Nicholas Kristof has a posse

I am horrified by the Wisconsin legislature’s end-run on teachers’ collective bargaining rights last week, but thrilled by the national conversation on teacher quality and compensation that it’s triggered. Today we see heavyweight Nicholas Kristof weighing in with a great summary of the issue and the stakes, and I am right with him through most of it.

But things break down for me when he echoes pervasive, common-sense calls for greater accountability re: teacher quality –

The teachers’ unions have a point when they complain that existing measurement and evaluation systems are haphazard, but they can be improved — and it’s absurd to say that just because something is difficult to quantify, everybody should be paid the same. It’s difficult to measure or quantify who is a better journalist, or a better lawyer, or a better doctor, but no one thinks that their compensation should be lockstep.

Okay – but actually, doctor quality is quite readily quantified these days as number of patients seen and, sometimes number of tests run and procedures performed. Whether or not it SHOULD be is another question altogether, as the doctors themselves know. In my four years on faculty at a major academic medical center, I saw doctors’ compensation increasingly linked to “thruput,” with bonuses and possible pay docking held over their head to keep the numbers high. It’s a perfect example of “seeing like a state:” counting what can be counted, even if it doesn’t measure what’s most worth measuring. Quantifying doctor quality to link it to compensation, Mr. Kristof, is equally troubling, though no less pervasive.
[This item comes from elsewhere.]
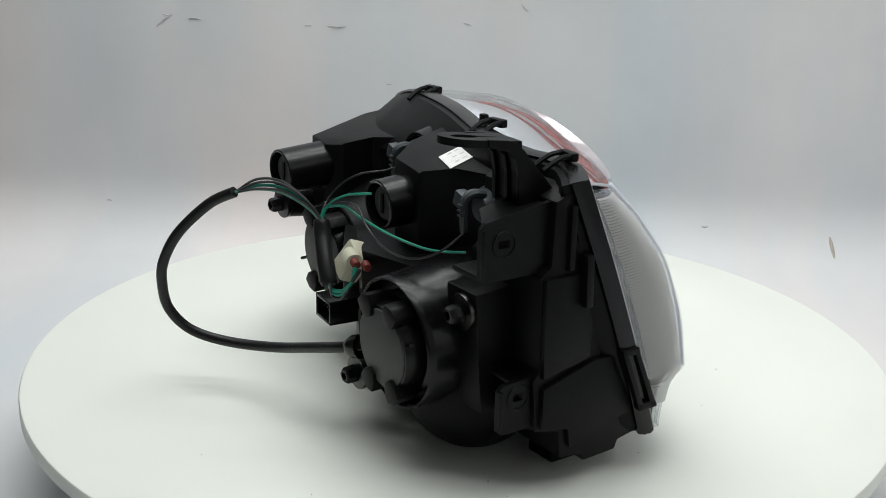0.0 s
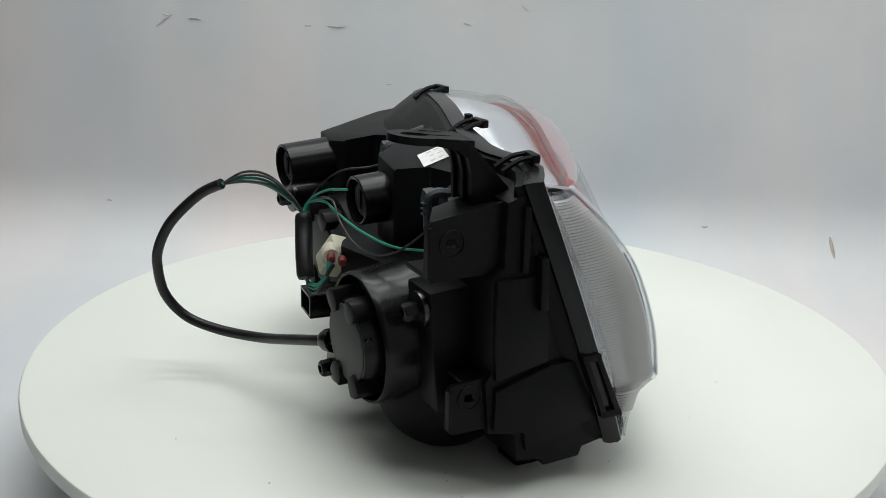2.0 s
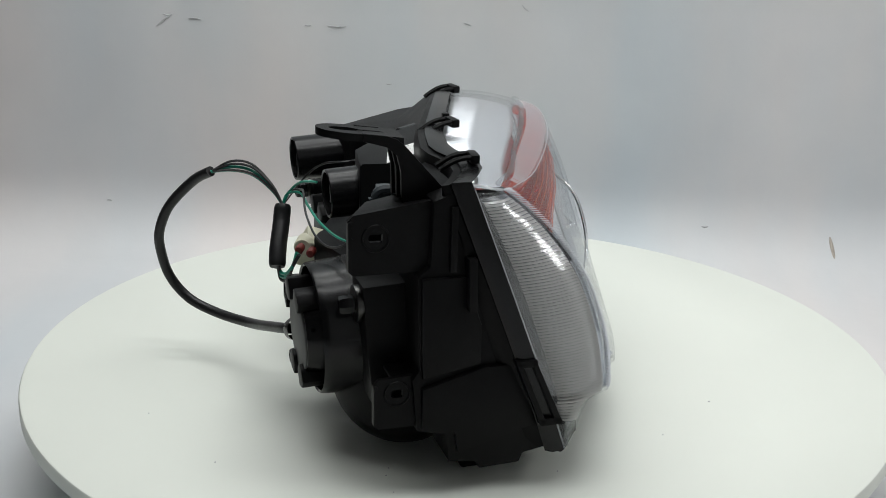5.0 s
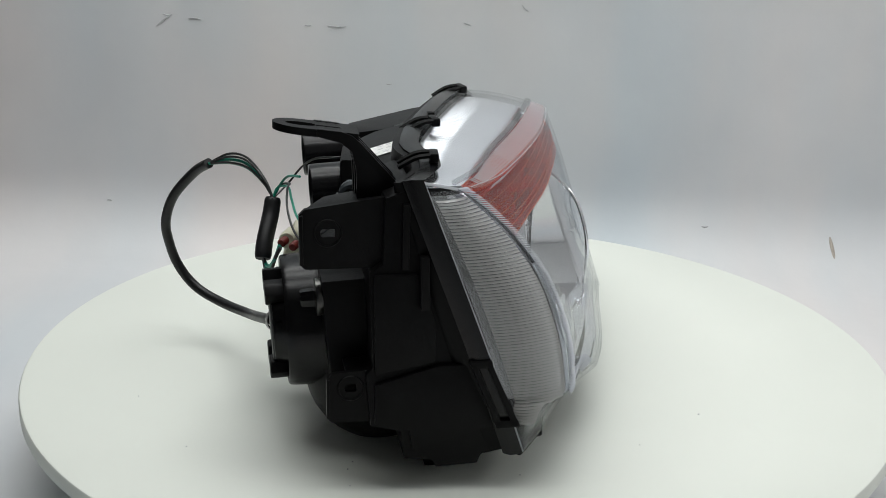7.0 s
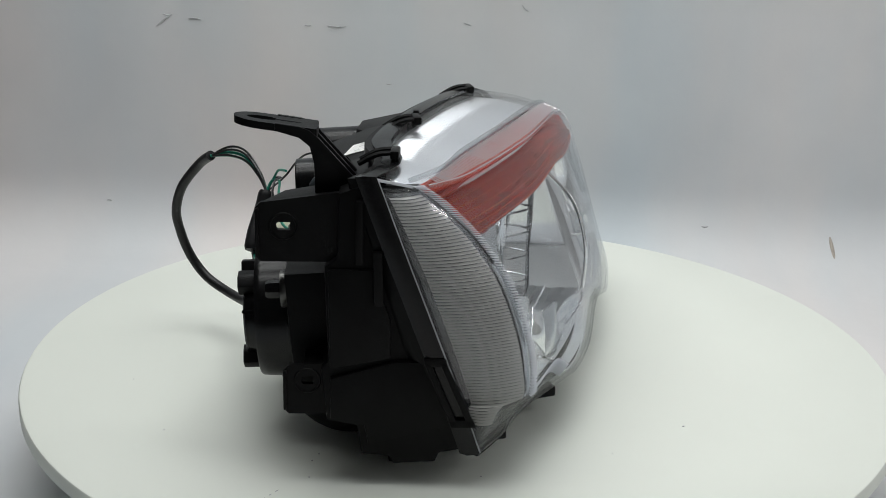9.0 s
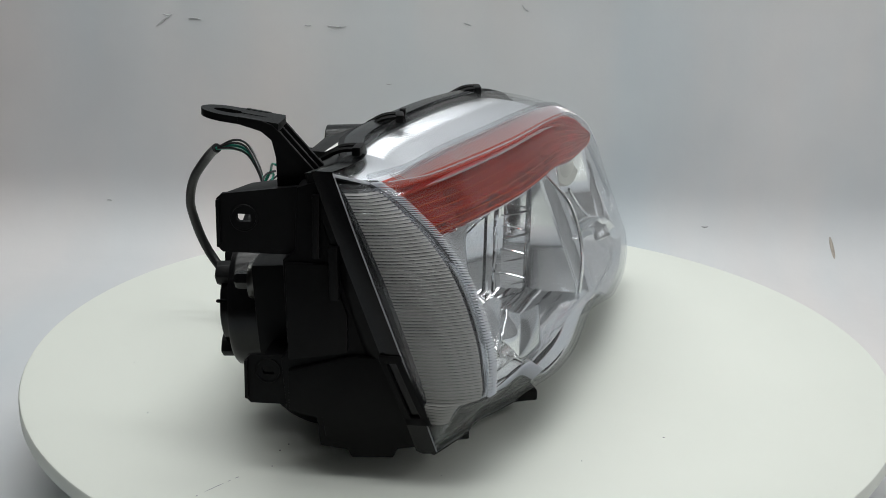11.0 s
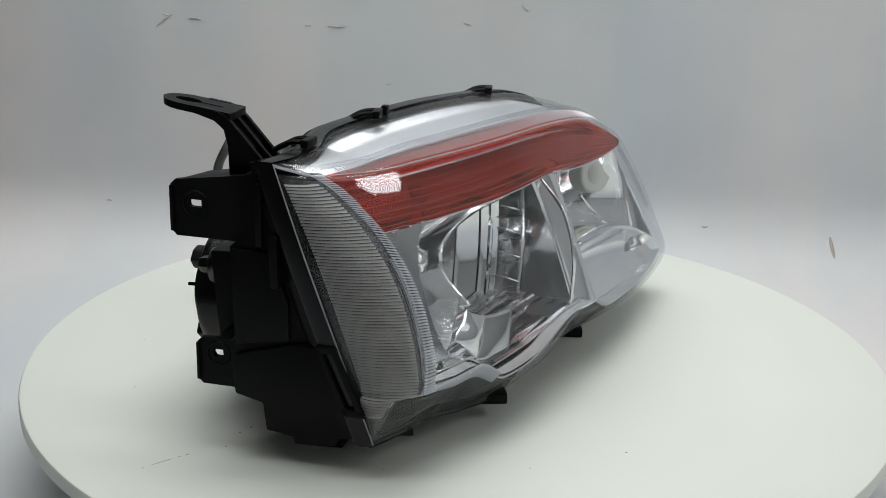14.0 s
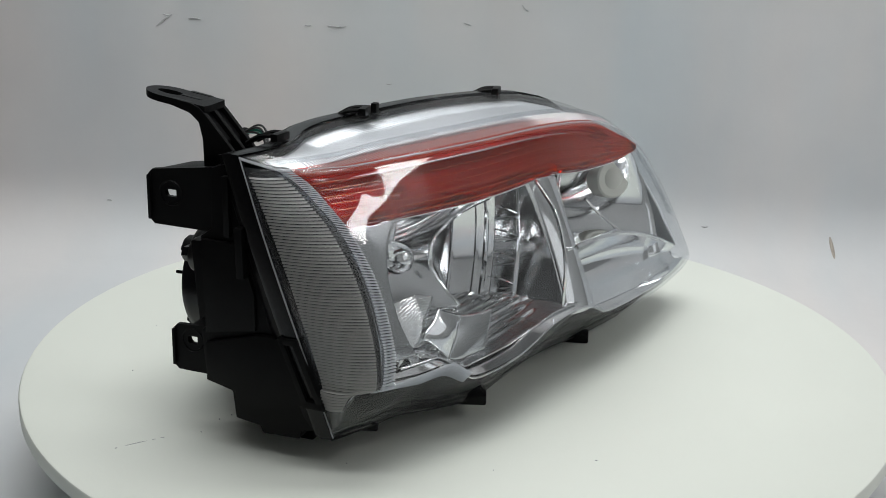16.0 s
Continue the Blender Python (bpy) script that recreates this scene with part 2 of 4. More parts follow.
def sweep_point(k, x):
    """Along the paper from the front of the table, round the bend and up the wall."""
    y0, rad = 0.35, 0.08
    bend = rad * math.pi / 2
    s = k * (y0 + 1.0 + bend + 1.2)
    if s < y0 + 1.0:
        return Vector((x, -1.0 + s, FLOOR))
    s -= y0 + 1.0
    if s < bend:
        t = s / rad
        return Vector((x, y0 + rad * math.sin(t), FLOOR + rad * (1 - math.cos(t))))
    return Vector((x, y0 + rad, FLOOR + rad + s - bend))


def backdrop_at(u, v):
    p = sweep_point(v, -0.56 + 1.56 * u)
    up = max(0.0, min(1.0, (p.z - FLOOR) / 0.25))
    p.y += up * (0.006 * noise.noise(Vector((p.x * 5.0, 0.3 * p.z, 1.7))) + 0.004 * noise.noise(Vector((p.x * 14, p.z * 1.2, 4.1))))
    p.z += 0.0015 * noise.noise(Vector((p.x * 6, p.y * 6, 0.3))) * (1 - up)
    return p


paper = part("backdrop", patch(110, 190, backdrop_at), PAPER, None, solid=0.0015)
tagged(paper, "pale grey paper backdrop curving down into the table top", "backdrop", kind="structure")

def mark(name, points, r, mat, parent, label=""):
    """A thin smear: a flat strip through the points, a hair proud of what it lies on."""
    bm = sweep(points, lambda k: r * (0.35 + 0.65 * math.sin(math.pi * min(1, max(0, k)))) + 1e-5, 6, 10)
    return part(name, bm, mat, parent, label)


def paper_y(x, z):
    """Where the paper's face stands at a height above its foot."""
    h = min(0.08, z - FLOOR)
    y = 0.35 + math.sqrt(max(0.0, 0.08 ** 2 - (0.08 - h) ** 2))
    up = max(0.0, min(1.0, (z - FLOOR) / 0.25))
    return y + up * (0.006 * noise.noise(Vector((x * 5.0, 0.3 * z, 1.7))) + 0.004 * noise.noise(Vector((x * 14, z * 1.2, 4.1))))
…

But then he notes research linking long-term earning potential to early-grades teacher quality, and the comparison really goes off the rails. Imagine for a moment attempting to draw a similar line in medicine – linking, for example, a patient’s cardiovascular health at 65 to the accuracy of an annual physical he received at 40 and using that to determine how good the doctor was who did the exam. Hear the cry: “Absurd! So many other factors came into play – I couldn’t control whether he came back for follow-up, let alone whether or not he quit smoking.” And yet we are comfortable making such long-range assessments of teachers absent meaningful control for social factors (let alone political will to fund measures to address them). In education, we yearn for a pin with a head big enough to fit all the angels that impact student success, the better to count them. But value-added models ain’t it.
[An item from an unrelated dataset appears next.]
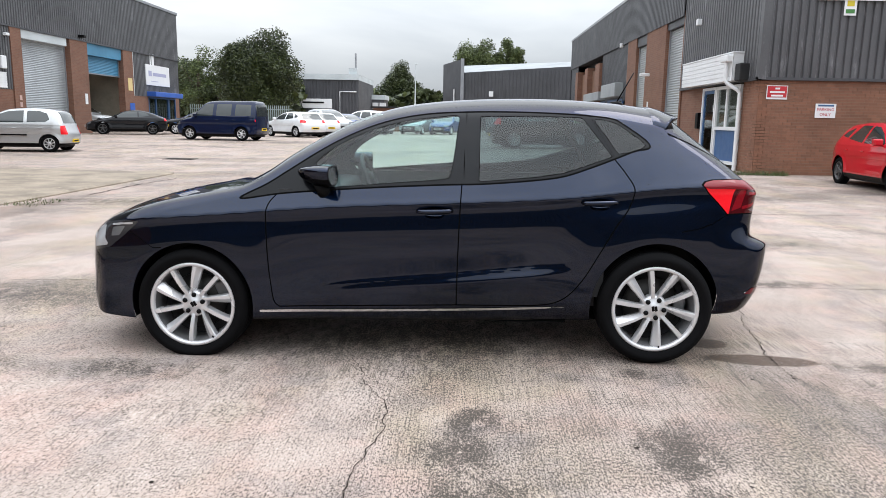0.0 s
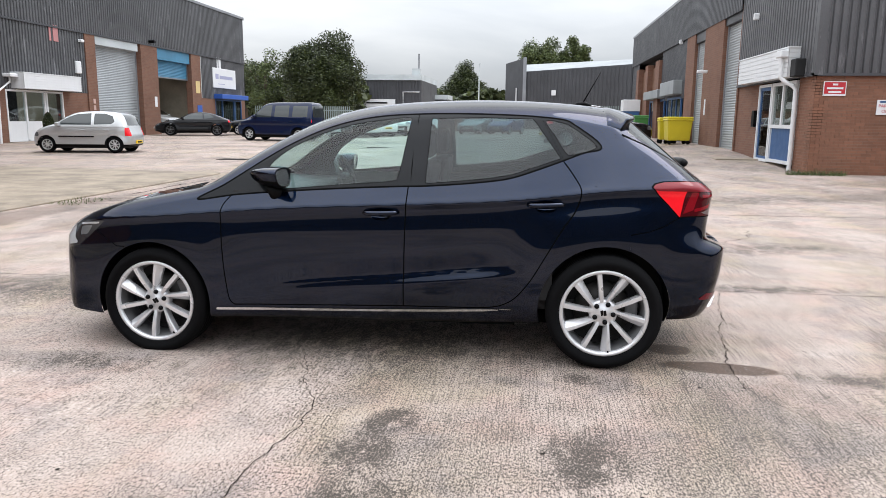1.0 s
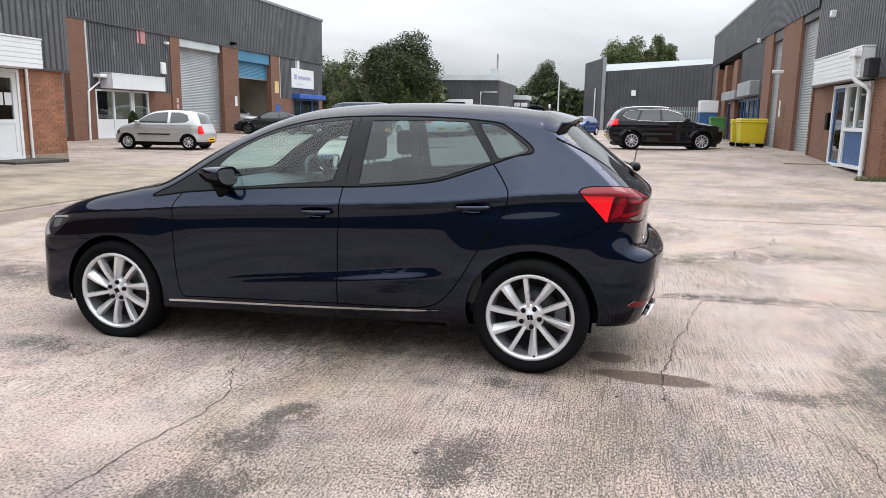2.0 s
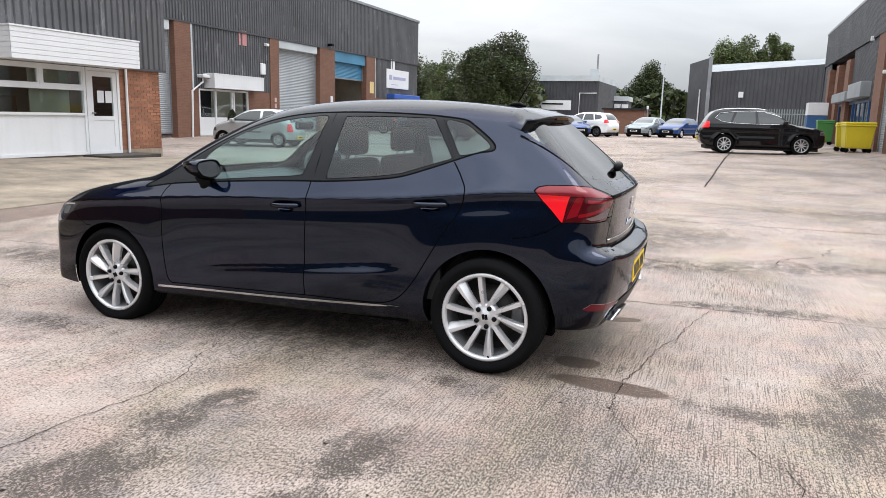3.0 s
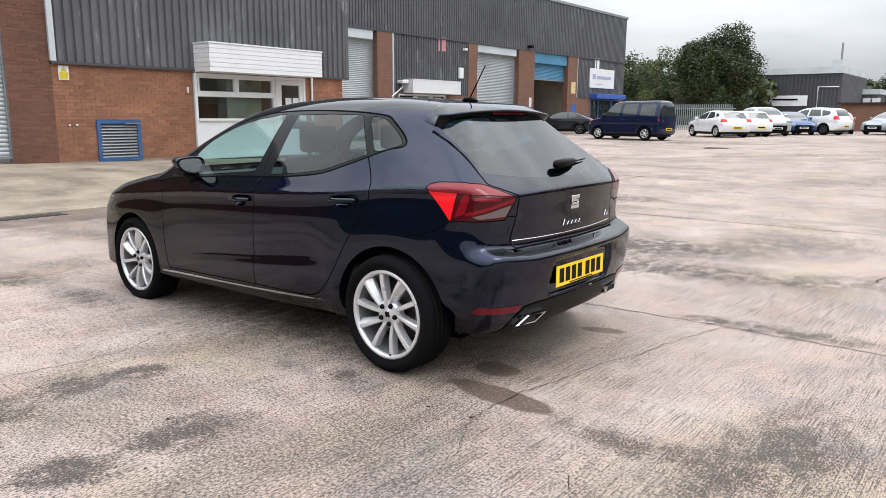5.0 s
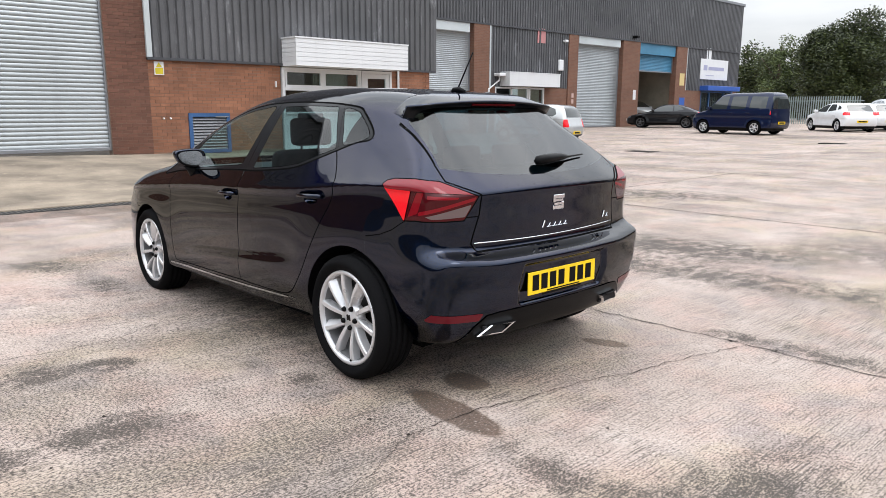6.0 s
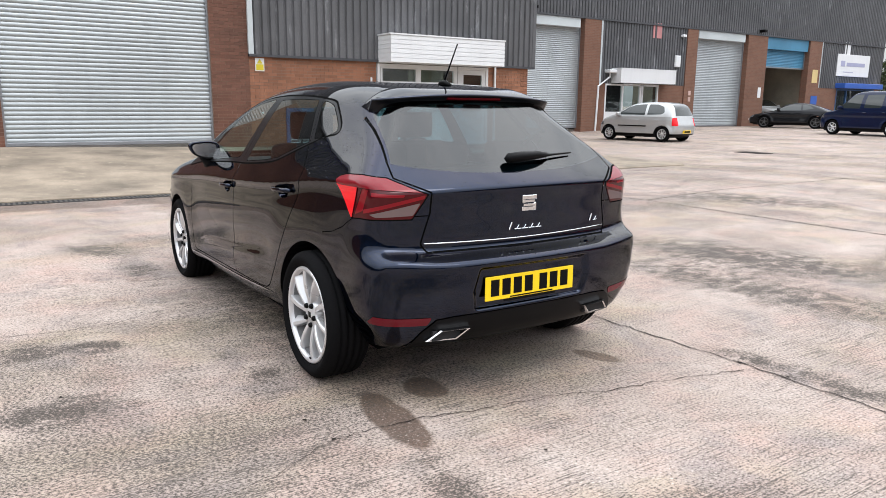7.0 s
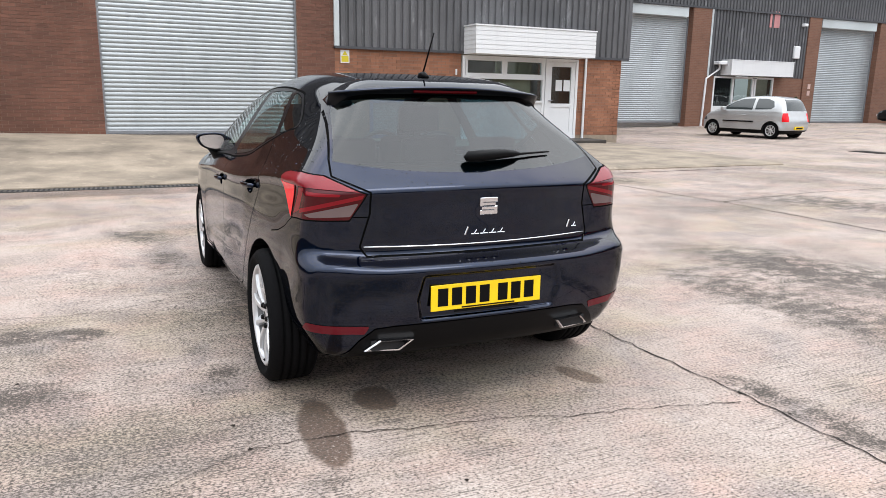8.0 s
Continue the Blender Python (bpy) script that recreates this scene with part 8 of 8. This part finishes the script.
ground_strip("crack", [(-0.42, -0.75), (-0.34, -0.95), (-0.26, -1.25), (-0.13, -1.5), (-0.11, -1.76), (-0.17, -2.1), (-0.19, -2.4), (-0.3, -2.9), (-0.5, -3.6)], 0.002, 0.006, 7, M_CRACK, "wandering crack in the concrete", 0.012, 0.035)
ground_strip("crack", [(2.6, -1.2), (2.8, -1.5), (2.75, -1.9), (3.1, -2.6)], 0.0015, 0.005, 8, M_CRACK, "fine crack in the concrete", 0.03, 0.06)
ground_strip("crack", [(3.6, 4.6), (3.4, 4.0), (3.0, 3.6), (2.9, 3.0)], 0.004, 0.011, 9, M_CRACK, "patched crack in the concrete", 0.03, 0.08)

rng = random.Random(21)
spots = [(2.3, 1.17, 0.014), (2.55, 1.2, 0.011), (1.98, -1.02, 0.013), (1.75, -1.05, 0.011), (0.95, -1.9, 0.012), (1.3, -2.2, 0.009), (0.1, -2.7, 0.010), (-0.9, -2.3, 0.011), (2.5, -0.35, 0.009)]
for i, (x, y, r) in enumerate(spots):
    bm = bmesh.new()
    vs = []
    for k in range(14):
        a = k * math.tau / 14
        rr = r * rng.uniform(0.5, 1.2)
        px, py = x + rr * math.cos(a), y + rr * 0.9 * math.sin(a)
        vs.append(bm.verts.new((px, py, lift(px, py) + 0.0035)))
    bm.faces.new(vs)
    tagged(part("pothole", bm, M_CRACK), "small dark chip in the concrete surface", "ground", kind="structure")

# drain channel with a steel grating along the apron
dr = thing("drain_grating", (-6.3, -1.1, 0.0), "galvanised steel drain grating set in the concrete", "drain")
part("channel_frame", box(-6.44, -6.16, -3.0, 0.8, -0.02, lift(-6.3, 0) + 0.006), M_DARK, dr)
for k in range(63):
    y = -2.98 + k * 0.06
    part("bar", box(-6.42, -6.18, y, y + 0.03, lift(-6.3, 0) - 0.01, lift(-6.3, 0) + 0.010), M_GRATE, dr)
rel(dr)
mh = thing("manhole_cover", (-5.4, 24.6, lift(-5.4, 24.6)), "dark iron manhole cover sunk in the concrete", "manhole")
part("cover", box(-0.45, 0.45, -0.3, 0.3, -0.02, 0.012, 0.004), M_TAR, mh)
mh2 = thing("manhole_cover", (-8.6, 17.4, lift(-8.6, 17.4)), "dark iron manhole cover sunk in the concrete", "manhole")
part("cover", box(-0.45, 0.45, -0.3, 0.3, -0.02, 0.012, 0.004), M_TAR, mh2)


def weeds(x0, x1, y0, y1, n, h, seed, label):
    rng = random.Random(seed)
    verts, faces = [], []
    for i in range(n):
        x, y = rng.uniform(x0, x1), rng.uniform(y0, y1)
        z = lift(x, y)
        a = rng.random() * math.tau
        hh = h * rng.uniform(0.3, 1)
        lean = Vector((rng.gauss(0, 0.4), rng.gauss(0, 0.4), 1)).normalized() * hh
        w = Vector((math.cos(a), math.sin(a), 0)) * 0.006
        k = len(verts)
        p = Vector((x, y, z))
        verts += [tuple(p - w), tuple(p + w), tuple(p + lean)]
        faces.append((k, k + 1, k + 2))
    me = bpy.data.meshes.new("weeds")
    me.from_pydata(verts, [], faces)
    me.materials.append(M_LEAF_LIGHT)
    return tagged(new("weeds", me), label, "weeds", kind="stuff")


weeds(-6.9, -5.9, 5.3, 6.2, 350, 0.06, 1, "thin green weeds in the concrete joint")
weeds(7.2, 8.6, 14.05, 14.35, 700, 0.18, 2, "green weeds along the foot of the brick wall")

# ---- plain unseen buildings added to close the yard behind the camera, for dark reflections ----
back = thing("industrial_unit", (4, -34, 0), "plain dark grey clad block, unseen, added for reflections", "building")
part("wall", box(-45, 60, -34.4, -34, -0.1, 2.5), M_CLAD_DARK, back)
part("cladding", sheet((60, -33.98), (-45, -33.98), 2.5, 7.5, 0.25, 0.04, (0, 1)), M_CLAD_DARK, back)
part("core", box(-45, 60, -42, -34.05, 2.5, 7.5), M_DARK, back)
rel(back)
back2 = thing("industrial_unit", (48, 0, 0), "plain dark grey clad block, unseen, added for reflections", "building")
part("wall", box(48, 48.4, -34, 12, -0.1, 2.5), M_CLAD_DARK, back2)
part("cladding", sheet((47.98, 12), (47.98, -34), 2.5, 7.5, 0.25, 0.04, (-1, 0)), M_CLAD_DARK, back2)
part("core", box(48.05, 55, -34, 12, 2.5, 7.5), M_DARK, back2)
rel(back2)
Also, reputation accrues to successful physicians, and behind it comes greater compensation as they enter private practice, raise their fees, and generally surf the meritocratic wave that medicine is first among the professions in rewarding. In contrast, how is a teacher recognized for a career-long record of excellence in the almost wholly-unmeasurable register of positive impact on kids’s lives? Reputation, yes, and sometimes pay increase through promotion to one of the more prestigious administrative jobs, which usually takes them away from kids. And tenure, that troubling sop whose history I have not totally grokked yet. (Here’s a California perspective, and a New York one. Anyone else got a link to share?)

And yes, teachers who don’t want to go into administration pursue graduate study for a pay bump (one that can charitably be viewed as getting them to a comfortable standard-of-living, remember – forget supporting a family on it alone, at least in my state). I wonder if grad school for teachers isn’t also a gambit for the respect that might accrue to the letters, some token to mark achievement in a field that barely knows how to. For Arnie Duncan (and Bill Gates), linking advanced degrees to pay raises is on the block now too, as Kristof notes – though he elides the accompanying assertion that advanced study in the field itself (biology for a science teacher, say) SHOULD be unproblematically rewarded. This assertion, whoever makes it, seems woefully ignorant of well-established understanding that knowing a subject well is NOT the same as knowing how to teach it well, pace Lee Shulman and the reams of understanding he opened.

So I think I’m on Kristof’s team today, and certainly applaud his outrage at the recent swipes at the teaching profession. As long as we can bear in mind just how hard it is to measure a great teacher. And if we note just how comfortable we seem as a culture allowing other professions their complexity (and self-governance) while de-skilling and disrespecting teaching as a matter of public policy. Maybe one of the reasons why we’re so comfortable doing so is that we spend most of our formative years watching teacher work: familiarity breeds contempt, a point better made elsewhere. I am happy to see others decry that contempt today. What do you think?